Go ahead and curl up on the couch in your most-comfortable pajamas with an extra-large cheese pizza and eat it straight out of the box while watching your favorite holiday specials on TV. Merry Christmas, you filthy animal.
A Christmas Story: Chinese Roast Duck
Arguably the greatest food moment in holiday movie history: After the neighborhood dogs eat their roast turkey dinner in an act of brazen robbery, the Parkers find themselves at the only place you can normally find a hot meal on Christmas Day: the local Chinese restaurant. There really is no good reason why a glistening shellacked roast duck can't be the star of a holiday feast. That is, if it's not smiling at you from the table.
Mister Magoo's Christmas Carol: Razzleberry Dressing
The word "razzleberry" was invented for this 1962 classic, but it is now a legitimate culinary term for a mixture of strawberries, raspberries, blueberries and blackberries, or any combination thereof. These berries can be found in the freezer section come holiday time; use them to doctor up some store-bought cranberry sauce, and bring a bright, summery "homemade" accent to the table.
Die Hard: Twinkies
First things first: Die Hard not only is a Christmas movie, but it also might be the best. Families coming together, explosions, Bruce Willis in his prime — what's not to love? John McClane’s fiercest ally, LAPD sergeant Al Powell, knows that Twinkies are exactly the fuel your body needs to take on a gang of German terrorists mano e mano. "Sugar-enriched flour, partially hydrogenated vegetable oil, polysorbate 60, and Yellow Dye No. 5. Just everything a growing boy needs."
The Grinch: Roast Beast
The Grinch stole so much from Whoville to ruin their Christmas: the trees, the gifts, and worst of all, the Roast Beast! If you need any proof that food is the most important part of Christmas watch the final scene of this beloved Dr. Seuss tale, where after redeeming himself by returning all the presents and decorations, the Grinch receives the forgiveness of Whoville through a simple act: The Grinch has the honor of carving the roast beast, and Whoville rejoices at their great Christmas feast.
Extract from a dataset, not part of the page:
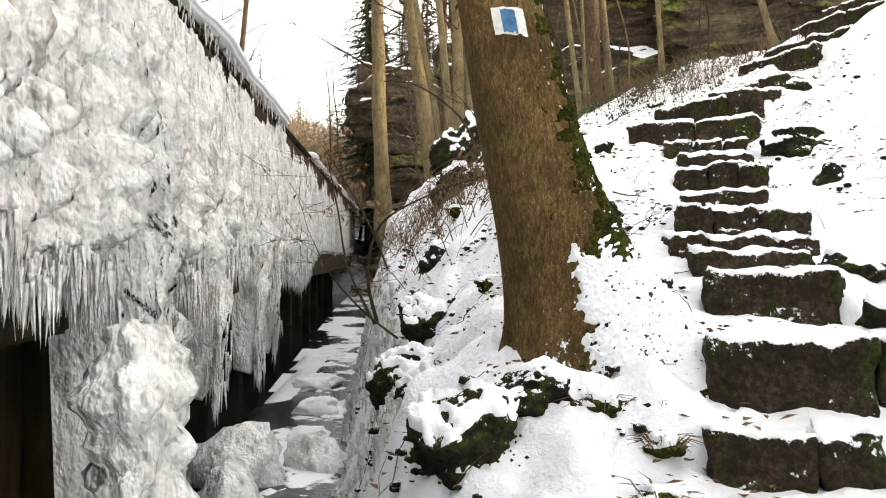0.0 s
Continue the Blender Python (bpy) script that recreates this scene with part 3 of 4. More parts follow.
# ---- stream, floes, pond ----
wy = np.arange(-8, 27, 0.5)
wv, wf = [], []
for i, y in enumerate(wy):
    z = -0.31 + 0.03 * min(max(y, 0), 20)
    wv += [(wall_x(y) + 0.05, y, z), (0.3, y, z)]
    if i:
        wf.append((2 * i - 2, 2 * i - 1, 2 * i + 1, 2 * i))
# Dark sheet laid under the flume; its colour stands in for deep shade.
dark = mesh_ob("culvert_water", [(x - 1.0 if k % 2 == 0 else wall_x(y) + 0.05, y, z) for k, (x, y, z) in enumerate(wv)], wf, M_WATER, smooth=False)
tagged(dark, "dark water added under the flume so its openings read as shade", "water", kind="structure")
stream = mesh_ob("stream_water", wv, wf, M_FLOE, smooth=False)
tagged(stream, "shallow dark stream partly frozen under snowy floes", "water", kind="structure")
pv = [(-24, 25, 2.95), (2, 25, 2.95), (2, 64, 2.95), (-24, 64, 2.95)]
pond = mesh_ob("pond_water", pv, [(0, 1, 2, 3)], M_FLOE, smooth=False)
tagged(pond, "half frozen pond with snowy ice sheets", "water", kind="structure")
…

It's A Wonderful Life: Chocolate Ice Cream with Coconut
Oh George Bailey, how this opening scene makes our hearts ache for you. Working as a soda jerk before he was even a teen, George was intent on saving his pennies to live a life of adventure, telling his future-wife Mary how she should top her ice cream with a sprinkle of coconut, and how one day he’d be a world-famous explorer who would travel to the lands where they grew. He never did make it out of Bedford Falls, but by George he had a wonderful life anyway.
Elf: Spaghetti & Syrup
Way, way up at the North Pole only four food groups exist: candy, candy canes, candy corn and syrup. Those first three are pretty easy to eat on their own, but syrup exists in a world of culinary possibility! You can pour it on pancakes, blend it into a smoothie, or — if you're cooking dinner — pour it on top of spaghetti. Shave a little salty, nutty cheese (like Piave) on it. It’s not so bad!
Love Actually: First Lobstah
OK, they didn’t actually eat this in the movie, but they did establish that there was more than one lobster present at the birth of Jesus Christ. Italian households are well known for serving the Feast of the Seven Fishes on Christmas Eve, and a very popular choice for one of the main courses is a lobster fra diavolo — whole lobsters simmered in a spicy tomato sauce, served on a bed of linguine. Maybe the Italians and British know something the rest of us don’t?
The Polar Express: Hot Chocolate
You may not want to try dancing on a moving train while serving hot chocolate (it burns!), but fortunately it’s one of those treats that can put you in a festive mood even without bells or whistles or tap shoes. Making your own instant mix is so easy, you’ll wonder why you ever settled for store-bought.
Simply mix one part of good quality Dutch-process cocoa powder with two parts powdered sugar and two parts powdered milk. Whenever you’re in the mood for a nice warm mug, simply combine equal parts boiling water and hot cocoa mix. For an extra-special treat, swap out the spoon and stir with a candy cane.
A Claymation Christmas Celebration: Waffles
It's a wonder that this film is so hard to find on broadcast television considering that it's responsible for almost every person born after 1980 singing "Here we come a waffling" when caroling. Who cares what "wassailing" is anyway? You can't eat that with butter and syrup!